It doesn’t hurt to ask
As a researcher, sometimes the hardest thing to do is ask a question. But that’s your job. Ask questions, find answers, write about them. That’s the deal. But the sheer force required to move a question from my mind into my stomach and then out through my mouth seems at times nearly impossible. I have, for the last year, been terrified of going to office hours to speak with professors for one of two reasons. (1) I did not have good questions and 2) I did not have the answers to my questions. I know, (2) seems obvious. But in reality, a researcher is expected to have a hypothesis–a presumed answer to a question. In my mind this naturally extends into professional meetings and it has, at times, crippled me.
But my questioning ability is on the up and up.
I have staggered and tripped over a topic for this damn thesis for months. Finally, I asked the coalition of community groups I work with what they think I should research. And, to my surprise, they told me. They gave me lists of questions and curiosities, ideas and frustrations. But to my surprise, what relieved me the most was not that they gave me answers, but that they gave me space; that nearly obsessive wandering could suddenly be transformed into dialogue–and one in which we all admitted to not knowing how to proceed
And it is true that the asking does not hurt. What does hurt, however, is that time between the question and the answer; the time during which your vulnerability, ignorance and true feelings are exposed and circulating through phone lines and airspace, waiting to land. That period of time could damn near kill a girl.
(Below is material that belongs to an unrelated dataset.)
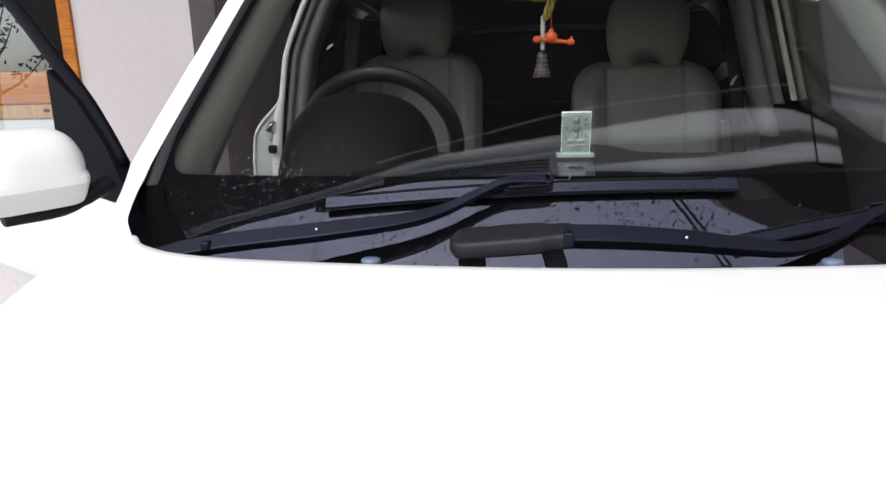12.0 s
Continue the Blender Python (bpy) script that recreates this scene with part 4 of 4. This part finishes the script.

I feel you on this. I just recently realized the old mark twain addage. In my line, you have to be asking people not only questions, but for favors on a consistant basis. I’m getting more and more into the idea of the squeeky wheel and also just a deeper knowing that people want to be asked questions, they want to share their expertise…it makes them feel really good, maybe even better than the questioner recieving the hoped-for answer..because people really do like to help eachother. It took me three years to aks a certain person for her help and she was like “what took you so long?!”